Davacı tarafından, davalı aleyhine açılan davada, mahkemece verilen karar süresinde temyiz edilmekle; dosya incelendi, gereği görüşülüp düşünüldü:
KARAR: Dava, kadastro öncesi nedene dayalı tapu iptali ve tescil isteğine ilişkin olup, çekişmeli parsel davacılara ait tapu kaydının “metruke” sınırını okuması nedeniyle miktar fazlası sayılarak davalı Hazine adına tesbit edilmiştir. Gerçekten, davacılar tapusu çekişmeli parsel yönünden “metruke” sınırını okumaktadır. Öte yandan, nizalı parselin doğusundaki parsele revizyon gören tapu kaydı da çekişmeli yeri “metruke” olarak göstermektedir. Öyleyse bu yerin (nizalı yerin) öncesinin, metruke niteliğinde olduğu resmi kayıtlarla doğrulanmış olmaktadır.

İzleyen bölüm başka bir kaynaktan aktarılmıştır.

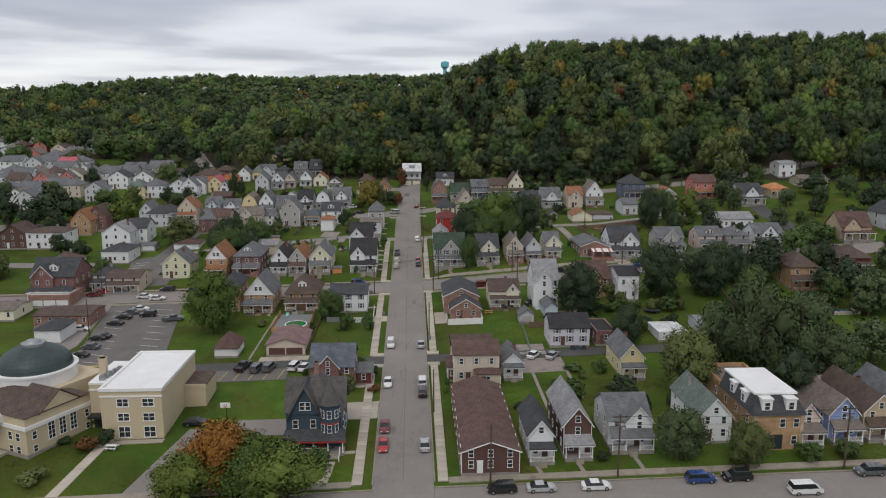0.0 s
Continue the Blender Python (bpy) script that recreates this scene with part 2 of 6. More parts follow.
def smooth(a, b, v):
    t = np.clip((v - a) / (b - a), 0, 1)
    return t * t * (3 - 2 * t)


def ground(x, y):
    """Height of the land at (x, y), for numbers or arrays."""
    x, y = np.asarray(x, float), np.asarray(y, float)
    p = np.interp(y, PROFILE_Y, PROFILE_Z)
    r, l = np.interp(y, TILT_Y, TILT_R), np.interp(y, TILT_Y, TILT_L)
    z = p + np.where(x > 0, 177 * np.tanh(x / 177) * r, 153 * np.tanh(x / 153) * l)
    # raised lots behind the cross street and the bank in front of them
    z = z + 1.9 * smooth(230, 236, y) * (1 - smooth(289, 324, y)) * (smooth(-12, -18, x) * (1 - smooth(-65, -88, x)))
    z = z + 1.6 * smooth(228, 234, y) * (1 - smooth(265, 289, y)) * smooth(6, 12, x) * (1 - smooth(53, 71, x))
    # the wooded hill behind the end of the street
    foot = np.interp(x, (-71, 0, 71, 118, 236, 472), (415, 408, 345, 326, 309, 283))
    top = np.interp(x, (-153, -90, -53, 0, 24, 55, 100, 170, 300, 420), (0, 8, 17, 27, 35, 46, 48, 46, 46, 39))
    run = np.interp(x, (-90, 0, 71, 118, 472), (60, 78, 148, 184, 240))
    hill = top * smooth(0, 1, (y - foot) / run) * (1 - 0.45 * smooth(543, 826, y))
    # the far ridge
    ry = np.interp(x, (-1062, -614, -295, 0, 354), (826, 850, 897, 1250, 1357))
    rz = np.interp(x, (-900, -600, -451, -413, -304, -243, -138, -91, -25, 30, 354), (0, 4, 11, 20, 30, 39, 41, 46, 49, 47, 52))
    far = rz * smooth(390, 0, np.abs(y - ry)) + 16 * smooth(390, 614, y) * smooth(1062, 708, np.abs(x + 295))
    rise = np.where(y > 407, 0.02 * np.minimum(y - 407, 354), 0)
    return z + np.maximum(hill, far) + rise


# ---- mesh building ----


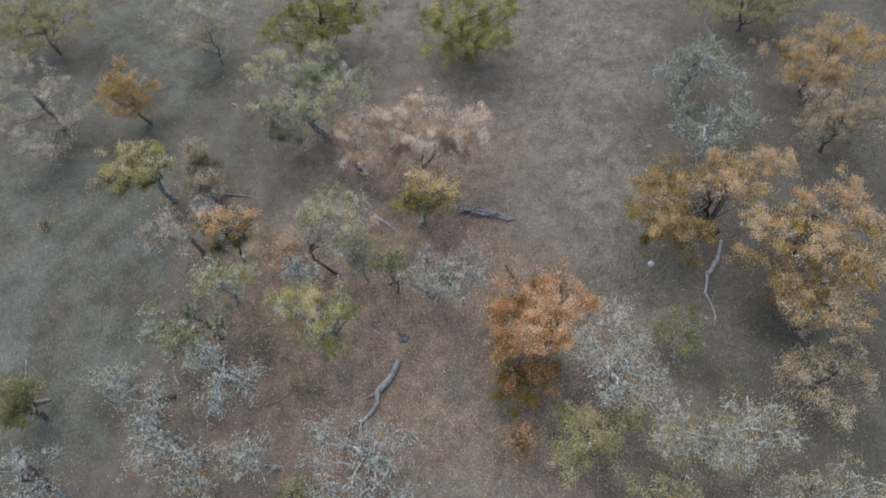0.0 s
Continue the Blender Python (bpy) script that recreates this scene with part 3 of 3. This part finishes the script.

Bilindiği üzere, resmi kayıtlarla doğrulanan olgulara uygun düşmeyen yerel bilirkişi ve tanıkların sözlerine değer verilemez. Öte yandan, Yasa gereği devlete geçen “metruke” niteliğindeki taşınmazın kazandırıcı zamanaşımı zilyetliği ile de mülk edinilmesine yasal olanak yoktur. Hal böyle olunca, yukarıda değinilen hususlar gözetilerek davanın reddine karar verilmesi gerekirken, yazılı olduğu üzere iptal ve tescile hükmedilmesi isabetsizdir.
SONUÇ: Davalı Hazinenin temyiz itirazı yerindedir. Kabulüyle hükmün açıklanan nedenden ötürü HUMK: nun 428. maddesi gereğince (BOZULMASINA), peşin alınan harcın temyiz edene geri verilmesine, 4.6.1996 tarihinde oybirliğiyle karar verildi.